By Habtamu Dugo
March 11 was an international day of collective action for the global Oromo community, which protested the killings of over 400 Oromo civilians, injuries of more than 4000 civilians, jailing of thousands of civilians, and the rape of hundreds of women and girls in Oromia, Ethiopia.
The rallies that took place in dozens of cities across the free world had two things in common: brining the atrocities committed against Oromo civilians to the attention of their respective governments and elected leaders, and to demand them to apply maximum pressure on the Ethiopian government to end the killings and the military rule in Oromia. The rallies also aimed at publicizing the Oromo desire for self-government, freedom, justice and democracy.
The transnational Oromo diaspora staged effectively coordinated rallies in cities worldwide, including in Washington DC, Minneapolis/St. Paul, Los Angeles, Lansing, Seattle, Syracuse, Phoenix, Raleigh, Calgary, Toronto, Winnipeg, London, Paris, Berlin, Brussels, Rome, Oslo, Stockholm, Berne, Melbourne, Riyadh and other cities. In their slogans, media interviews and prepared statements, the demonstrators brought the mass killings and other human rights abuses to the attention of the international community.
The rally in Washington DC was organized to “protest the Ethiopian government genocidal war in Oromia, Ethiopia,” according to a joint press release from five civil society groups, which helped organize it.
“Ethiopia’s TPLF regime is killing, injuring, jailing and disappearing Oromo students, youth and farmers who have been demonstrating peacefully for four months now. The demonstration in front of the White House and the State Department today aims at calling on the US Government to exert utmost pressure on the Ethiopian government to stop the extra-judicial killings of the Oromo people and to end the martial law in Oromia,” said Dr. Desta Yabessa, President of the Oromo Community Organization and head of the organizing committee.
Participants of the D.C. rally numbering over 1200 gave up a workday and came crossing state lines from states as far as Massachusetts and Ohio sometimes driving 7-8 hours in order to bring the plight of the Oromo people to the attention of the US government.
Many of marchers lost family members to the atrocities in Oromia and they were determined to deliver their messages to the United States government to act to avert the unfolding calamity in Oromia.
“I came from Boston to protest the massacre of our children, and the removal of our farmers from their ancestral lands,” Sinke said. She continued, “Children and adults are killed daily and we want the American government to hear us and do something. My niece, a mother of two, fell and died while running after soldiers who were whisking away her husband. The father is now in jail and the mother died so the children are left without an adult to care for them.”
In addition to attending rallies to be in global solidarity with protesters in Oromia, many came because they felt anguished by the loss of immediate family members to the massive state-led violence unfolding across Oromia.
A source who preferred to be anonymous told me that she lost her brother and she was here to demand justice for her brother and to be a voice for many others in Oromia who are losing brothers, sisters, mothers and fathers every day.

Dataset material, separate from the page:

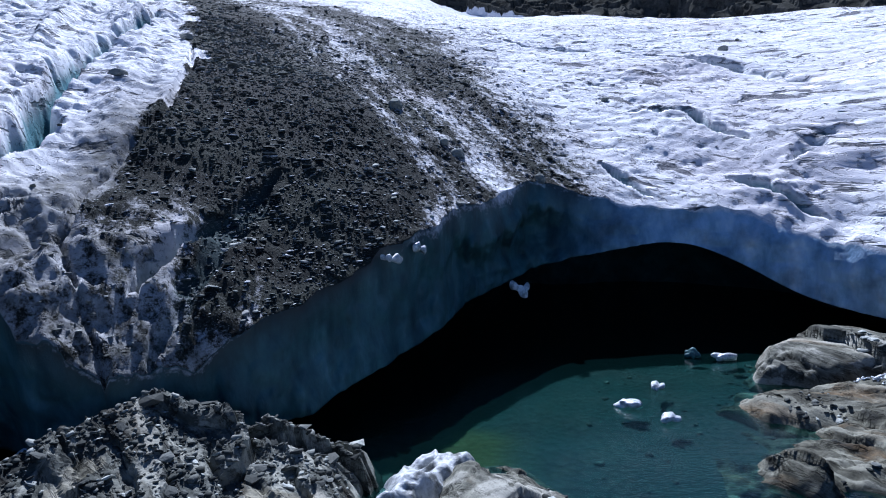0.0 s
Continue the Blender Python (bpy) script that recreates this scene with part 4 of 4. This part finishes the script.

Women demonstrators said that their fellow women (including pregnant and nursing women) and girls have been killed and raped by the army in their homes and schools.
“The Tigrean Liberation Front ruling Ethiopia killed a seven-month pregnant woman. As a woman I felt the pain inflected on women of Oromia and I came from Ohio to bring this atrocity to the attention of the US government. The regime is massacring and injuring university students who are hope for the future of our nation. We pay tax so we came to the White House to ask America to help us,” stated a lady from Ohio.
Demonstrators believe that foreign aid helps fund the regime’s genocidal campaigns in Oromia and other regions of Ethiopia. In Washington DC and in dozens of cities around the world, demonstrators asked their governments to put utmost pressure on the Ethiopian government to yield to popular demands. One of the ways they thought the international community would pressure the totalitarian regime of Ethiopia is by ending foreign assistance to the regime, which is estimated at $3.8 billion, more than half of the yearly national budget of the Ethiopian government. They also see conditioning human rights on respect for human rights and democracy as a way of ensuring end to one-party dominance and blanket repressions. Foreign aid to Ethiopia means that tax-payers are funding the purchase of guns and bullets that are being used to commit these atrocities.
A press release for the rally in Washington DC read, “…A Rwandan type of genocide is being waged by the TPLF government against the Oromo people. While such kind of genocide war is being waged against the Oromo people, the largest ethnic group in Ethiopia, the Ethiopian government receives $3 billion in aid each year from Western countries specifically from the US government. Donors claim that the dictatorial regime is on the road to democracy, but the reality on the ground is far from the stated claim.”
It remains to be seen if the international community takes any live-saving actions.